**RECORDED DATA:**
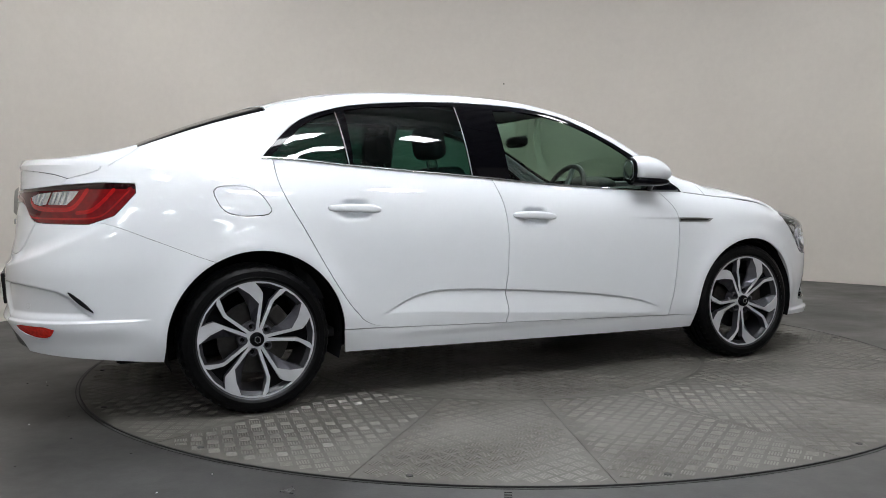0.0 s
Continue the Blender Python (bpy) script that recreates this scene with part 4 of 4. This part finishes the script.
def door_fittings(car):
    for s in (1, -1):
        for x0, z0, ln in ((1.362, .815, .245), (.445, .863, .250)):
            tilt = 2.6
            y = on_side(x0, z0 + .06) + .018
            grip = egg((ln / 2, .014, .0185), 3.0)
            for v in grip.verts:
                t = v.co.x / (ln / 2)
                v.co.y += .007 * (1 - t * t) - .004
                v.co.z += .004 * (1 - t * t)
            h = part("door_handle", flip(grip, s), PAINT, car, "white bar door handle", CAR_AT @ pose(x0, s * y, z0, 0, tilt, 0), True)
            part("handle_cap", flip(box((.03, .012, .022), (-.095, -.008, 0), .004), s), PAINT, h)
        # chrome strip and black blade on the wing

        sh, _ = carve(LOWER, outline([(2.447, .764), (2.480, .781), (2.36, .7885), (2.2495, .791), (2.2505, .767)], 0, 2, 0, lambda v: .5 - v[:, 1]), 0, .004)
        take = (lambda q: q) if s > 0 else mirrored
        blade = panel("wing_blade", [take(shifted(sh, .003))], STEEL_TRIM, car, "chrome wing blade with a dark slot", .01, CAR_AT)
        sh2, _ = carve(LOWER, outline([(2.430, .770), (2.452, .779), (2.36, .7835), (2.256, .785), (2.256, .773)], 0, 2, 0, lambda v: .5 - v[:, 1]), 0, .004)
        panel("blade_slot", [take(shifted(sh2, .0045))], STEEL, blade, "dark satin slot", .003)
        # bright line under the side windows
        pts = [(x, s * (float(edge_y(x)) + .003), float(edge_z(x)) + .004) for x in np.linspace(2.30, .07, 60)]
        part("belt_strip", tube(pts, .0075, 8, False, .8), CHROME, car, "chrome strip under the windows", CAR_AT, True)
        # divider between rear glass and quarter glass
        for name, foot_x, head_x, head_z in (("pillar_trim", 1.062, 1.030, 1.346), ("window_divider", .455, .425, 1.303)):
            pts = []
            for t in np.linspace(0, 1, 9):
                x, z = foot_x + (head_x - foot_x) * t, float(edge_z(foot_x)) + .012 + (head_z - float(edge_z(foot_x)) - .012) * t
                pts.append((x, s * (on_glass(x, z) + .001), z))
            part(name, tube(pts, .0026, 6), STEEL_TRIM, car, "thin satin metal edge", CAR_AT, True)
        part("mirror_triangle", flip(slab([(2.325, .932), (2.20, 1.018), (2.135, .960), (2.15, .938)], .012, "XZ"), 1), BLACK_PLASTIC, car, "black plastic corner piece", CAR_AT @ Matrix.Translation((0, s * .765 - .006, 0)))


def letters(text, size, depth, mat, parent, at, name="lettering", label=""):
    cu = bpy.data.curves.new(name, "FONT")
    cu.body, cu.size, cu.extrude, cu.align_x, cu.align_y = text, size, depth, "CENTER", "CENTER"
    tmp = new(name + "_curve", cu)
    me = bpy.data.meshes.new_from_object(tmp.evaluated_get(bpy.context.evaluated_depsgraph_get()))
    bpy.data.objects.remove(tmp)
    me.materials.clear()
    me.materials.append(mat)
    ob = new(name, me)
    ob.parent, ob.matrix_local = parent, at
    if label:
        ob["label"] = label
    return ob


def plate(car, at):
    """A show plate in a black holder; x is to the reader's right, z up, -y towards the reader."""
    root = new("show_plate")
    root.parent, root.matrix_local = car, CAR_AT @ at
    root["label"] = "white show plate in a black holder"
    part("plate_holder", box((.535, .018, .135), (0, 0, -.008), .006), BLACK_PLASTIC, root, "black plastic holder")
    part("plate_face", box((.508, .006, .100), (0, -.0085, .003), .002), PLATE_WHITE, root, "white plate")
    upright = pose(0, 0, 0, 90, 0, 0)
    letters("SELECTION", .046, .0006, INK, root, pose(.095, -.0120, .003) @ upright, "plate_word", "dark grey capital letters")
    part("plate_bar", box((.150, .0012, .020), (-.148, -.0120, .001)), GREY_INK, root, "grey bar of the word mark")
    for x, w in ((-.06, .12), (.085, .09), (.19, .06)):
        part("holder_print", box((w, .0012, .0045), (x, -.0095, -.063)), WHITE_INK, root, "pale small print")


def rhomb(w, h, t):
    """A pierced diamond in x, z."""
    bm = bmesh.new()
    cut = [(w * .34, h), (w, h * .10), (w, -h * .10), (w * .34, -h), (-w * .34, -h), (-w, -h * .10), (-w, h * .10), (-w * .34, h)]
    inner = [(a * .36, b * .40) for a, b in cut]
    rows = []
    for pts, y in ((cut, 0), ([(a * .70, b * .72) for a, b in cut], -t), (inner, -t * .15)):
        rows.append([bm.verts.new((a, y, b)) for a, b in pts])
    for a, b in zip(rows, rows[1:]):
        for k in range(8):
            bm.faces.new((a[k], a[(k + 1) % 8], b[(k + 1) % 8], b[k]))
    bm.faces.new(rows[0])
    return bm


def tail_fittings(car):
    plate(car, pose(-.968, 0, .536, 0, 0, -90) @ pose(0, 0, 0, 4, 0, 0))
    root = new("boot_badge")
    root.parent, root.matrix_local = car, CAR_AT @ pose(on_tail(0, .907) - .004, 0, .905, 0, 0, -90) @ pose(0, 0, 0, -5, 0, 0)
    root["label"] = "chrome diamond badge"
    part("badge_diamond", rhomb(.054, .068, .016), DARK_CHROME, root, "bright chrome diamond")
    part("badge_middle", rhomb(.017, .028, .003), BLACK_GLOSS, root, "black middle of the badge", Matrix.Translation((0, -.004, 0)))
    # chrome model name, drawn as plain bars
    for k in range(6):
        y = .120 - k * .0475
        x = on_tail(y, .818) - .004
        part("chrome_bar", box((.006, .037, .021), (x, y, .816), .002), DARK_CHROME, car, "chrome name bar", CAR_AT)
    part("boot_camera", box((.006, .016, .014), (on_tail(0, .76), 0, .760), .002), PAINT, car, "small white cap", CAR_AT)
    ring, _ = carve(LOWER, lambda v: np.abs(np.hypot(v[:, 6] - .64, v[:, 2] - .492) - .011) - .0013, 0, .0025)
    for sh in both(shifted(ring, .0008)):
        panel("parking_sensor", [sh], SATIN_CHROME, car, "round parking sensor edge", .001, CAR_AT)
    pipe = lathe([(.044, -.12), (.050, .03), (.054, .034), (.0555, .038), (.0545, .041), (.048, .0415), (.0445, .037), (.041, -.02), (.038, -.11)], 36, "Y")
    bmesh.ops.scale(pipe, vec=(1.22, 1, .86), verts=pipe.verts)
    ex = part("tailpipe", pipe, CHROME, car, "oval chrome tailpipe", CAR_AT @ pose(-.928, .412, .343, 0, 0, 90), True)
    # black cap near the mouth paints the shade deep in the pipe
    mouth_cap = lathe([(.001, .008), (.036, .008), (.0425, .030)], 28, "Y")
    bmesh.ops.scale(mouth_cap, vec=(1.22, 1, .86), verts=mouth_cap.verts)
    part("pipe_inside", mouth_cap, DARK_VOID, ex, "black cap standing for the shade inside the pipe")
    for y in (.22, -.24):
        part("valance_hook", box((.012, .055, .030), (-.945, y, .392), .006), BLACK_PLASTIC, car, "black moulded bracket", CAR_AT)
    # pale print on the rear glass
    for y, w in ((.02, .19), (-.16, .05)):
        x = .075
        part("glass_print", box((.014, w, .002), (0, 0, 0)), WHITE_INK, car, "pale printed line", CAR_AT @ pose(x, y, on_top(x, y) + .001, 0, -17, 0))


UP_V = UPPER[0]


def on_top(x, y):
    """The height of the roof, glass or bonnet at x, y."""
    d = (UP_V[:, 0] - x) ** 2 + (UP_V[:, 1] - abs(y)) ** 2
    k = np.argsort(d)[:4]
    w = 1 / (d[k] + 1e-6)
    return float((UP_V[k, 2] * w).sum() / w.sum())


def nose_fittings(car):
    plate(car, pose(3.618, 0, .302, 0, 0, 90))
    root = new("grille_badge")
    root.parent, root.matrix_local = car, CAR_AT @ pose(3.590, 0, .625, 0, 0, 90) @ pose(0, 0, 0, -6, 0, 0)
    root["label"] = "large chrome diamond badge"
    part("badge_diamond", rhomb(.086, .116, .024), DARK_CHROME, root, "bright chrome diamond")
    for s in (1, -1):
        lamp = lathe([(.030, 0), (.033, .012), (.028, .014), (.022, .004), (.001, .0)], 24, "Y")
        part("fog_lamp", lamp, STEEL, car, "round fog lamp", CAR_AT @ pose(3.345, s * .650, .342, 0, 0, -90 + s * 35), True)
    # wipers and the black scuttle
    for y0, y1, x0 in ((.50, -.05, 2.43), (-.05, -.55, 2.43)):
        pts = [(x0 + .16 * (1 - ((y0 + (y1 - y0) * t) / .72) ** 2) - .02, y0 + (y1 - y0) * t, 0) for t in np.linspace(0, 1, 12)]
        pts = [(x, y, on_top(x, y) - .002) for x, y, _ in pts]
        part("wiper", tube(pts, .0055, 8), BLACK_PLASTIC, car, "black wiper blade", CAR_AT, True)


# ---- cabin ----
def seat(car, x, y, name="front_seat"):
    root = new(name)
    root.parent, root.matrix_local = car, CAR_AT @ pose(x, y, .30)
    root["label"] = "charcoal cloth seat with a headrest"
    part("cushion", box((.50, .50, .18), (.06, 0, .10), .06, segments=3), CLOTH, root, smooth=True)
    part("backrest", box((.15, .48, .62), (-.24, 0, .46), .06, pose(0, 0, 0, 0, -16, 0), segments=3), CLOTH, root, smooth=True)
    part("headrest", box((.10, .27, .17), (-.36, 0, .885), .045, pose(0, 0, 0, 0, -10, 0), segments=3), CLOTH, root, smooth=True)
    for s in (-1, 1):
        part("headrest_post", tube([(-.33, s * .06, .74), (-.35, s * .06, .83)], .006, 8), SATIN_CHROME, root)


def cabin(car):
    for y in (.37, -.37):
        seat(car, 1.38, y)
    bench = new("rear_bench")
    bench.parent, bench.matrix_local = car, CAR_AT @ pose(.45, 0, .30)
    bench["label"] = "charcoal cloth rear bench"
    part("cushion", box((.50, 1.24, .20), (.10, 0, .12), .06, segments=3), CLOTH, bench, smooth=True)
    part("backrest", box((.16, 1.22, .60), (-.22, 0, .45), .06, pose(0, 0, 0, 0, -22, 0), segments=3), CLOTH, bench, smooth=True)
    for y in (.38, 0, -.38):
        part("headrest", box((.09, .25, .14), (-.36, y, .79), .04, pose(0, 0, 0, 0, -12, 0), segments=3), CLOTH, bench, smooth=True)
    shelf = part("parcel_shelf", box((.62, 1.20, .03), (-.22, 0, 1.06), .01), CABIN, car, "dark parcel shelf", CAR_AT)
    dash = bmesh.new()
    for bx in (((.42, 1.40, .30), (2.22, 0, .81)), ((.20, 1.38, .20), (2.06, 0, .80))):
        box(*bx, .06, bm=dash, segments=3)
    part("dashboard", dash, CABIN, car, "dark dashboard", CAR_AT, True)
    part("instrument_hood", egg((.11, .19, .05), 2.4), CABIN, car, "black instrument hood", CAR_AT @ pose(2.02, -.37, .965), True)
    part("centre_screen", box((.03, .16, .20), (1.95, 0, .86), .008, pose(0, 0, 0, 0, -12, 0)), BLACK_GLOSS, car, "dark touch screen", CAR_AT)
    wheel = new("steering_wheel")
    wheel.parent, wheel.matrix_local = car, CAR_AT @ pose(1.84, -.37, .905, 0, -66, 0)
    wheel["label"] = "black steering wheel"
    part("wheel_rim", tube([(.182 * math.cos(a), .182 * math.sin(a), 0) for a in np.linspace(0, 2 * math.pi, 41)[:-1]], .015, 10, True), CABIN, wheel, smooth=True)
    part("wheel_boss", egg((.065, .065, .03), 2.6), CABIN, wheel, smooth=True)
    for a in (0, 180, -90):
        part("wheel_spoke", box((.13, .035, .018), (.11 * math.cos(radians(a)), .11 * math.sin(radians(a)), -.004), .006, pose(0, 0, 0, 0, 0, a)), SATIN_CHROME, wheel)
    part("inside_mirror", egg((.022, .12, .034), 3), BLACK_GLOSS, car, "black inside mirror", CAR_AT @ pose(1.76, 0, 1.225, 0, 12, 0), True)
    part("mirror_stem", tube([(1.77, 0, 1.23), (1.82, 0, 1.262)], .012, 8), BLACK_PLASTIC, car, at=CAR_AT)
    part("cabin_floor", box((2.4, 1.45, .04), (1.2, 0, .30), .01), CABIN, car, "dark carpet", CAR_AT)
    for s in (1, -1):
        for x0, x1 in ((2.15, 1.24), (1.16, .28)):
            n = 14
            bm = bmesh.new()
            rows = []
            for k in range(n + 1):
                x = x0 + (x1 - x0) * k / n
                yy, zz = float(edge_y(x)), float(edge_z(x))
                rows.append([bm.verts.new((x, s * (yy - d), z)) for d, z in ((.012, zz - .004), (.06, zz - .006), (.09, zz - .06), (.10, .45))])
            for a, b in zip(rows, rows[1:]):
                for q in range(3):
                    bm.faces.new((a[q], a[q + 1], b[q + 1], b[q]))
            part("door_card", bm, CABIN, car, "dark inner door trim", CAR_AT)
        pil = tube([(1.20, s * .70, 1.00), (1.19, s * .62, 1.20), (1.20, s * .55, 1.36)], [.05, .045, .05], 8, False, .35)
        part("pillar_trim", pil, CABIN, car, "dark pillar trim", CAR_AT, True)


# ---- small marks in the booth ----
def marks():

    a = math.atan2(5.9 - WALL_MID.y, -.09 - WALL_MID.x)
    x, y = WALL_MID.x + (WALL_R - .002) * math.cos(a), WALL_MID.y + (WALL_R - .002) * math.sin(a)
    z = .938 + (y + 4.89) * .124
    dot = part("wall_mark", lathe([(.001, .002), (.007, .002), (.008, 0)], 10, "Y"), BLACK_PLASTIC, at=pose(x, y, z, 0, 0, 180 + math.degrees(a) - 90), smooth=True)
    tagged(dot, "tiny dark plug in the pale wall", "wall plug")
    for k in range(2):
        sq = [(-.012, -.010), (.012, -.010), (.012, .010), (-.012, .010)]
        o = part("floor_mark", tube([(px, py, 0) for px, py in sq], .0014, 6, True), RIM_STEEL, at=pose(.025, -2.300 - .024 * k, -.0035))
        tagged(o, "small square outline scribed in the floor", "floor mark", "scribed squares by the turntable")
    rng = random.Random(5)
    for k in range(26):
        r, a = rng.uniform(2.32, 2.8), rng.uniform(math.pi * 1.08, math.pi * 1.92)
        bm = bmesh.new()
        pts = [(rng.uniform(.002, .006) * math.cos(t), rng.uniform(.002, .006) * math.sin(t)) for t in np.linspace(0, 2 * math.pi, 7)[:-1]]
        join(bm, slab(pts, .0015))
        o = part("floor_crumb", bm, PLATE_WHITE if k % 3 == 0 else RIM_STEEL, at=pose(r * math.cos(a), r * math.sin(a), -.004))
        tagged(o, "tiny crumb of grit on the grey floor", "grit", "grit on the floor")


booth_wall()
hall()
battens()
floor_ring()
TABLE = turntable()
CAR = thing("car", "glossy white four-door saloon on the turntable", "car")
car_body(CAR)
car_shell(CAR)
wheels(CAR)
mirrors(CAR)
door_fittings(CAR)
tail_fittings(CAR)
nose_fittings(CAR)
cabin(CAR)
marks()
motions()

**DIRECTION:** Repeat word for word the stretch of lines from the one with "Continue the Blender" down to the one with "# chrome strip", both included.

**THE COMPLETED TASK:**
Continue the Blender Python (bpy) script that recreates this scene with part 4 of 4. This part finishes the script.
def door_fittings(car):
    for s in (1, -1):
        for x0, z0, ln in ((1.362, .815, .245), (.445, .863, .250)):
            tilt = 2.6
            y = on_side(x0, z0 + .06) + .018
            grip = egg((ln / 2, .014, .0185), 3.0)
            for v in grip.verts:
                t = v.co.x / (ln / 2)
                v.co.y += .007 * (1 - t * t) - .004
                v.co.z += .004 * (1 - t * t)
            h = part("door_handle", flip(grip, s), PAINT, car, "white bar door handle", CAR_AT @ pose(x0, s * y, z0, 0, tilt, 0), True)
            part("handle_cap", flip(box((.03, .012, .022), (-.095, -.008, 0), .004), s), PAINT, h)
        # chrome strip and black blade on the wing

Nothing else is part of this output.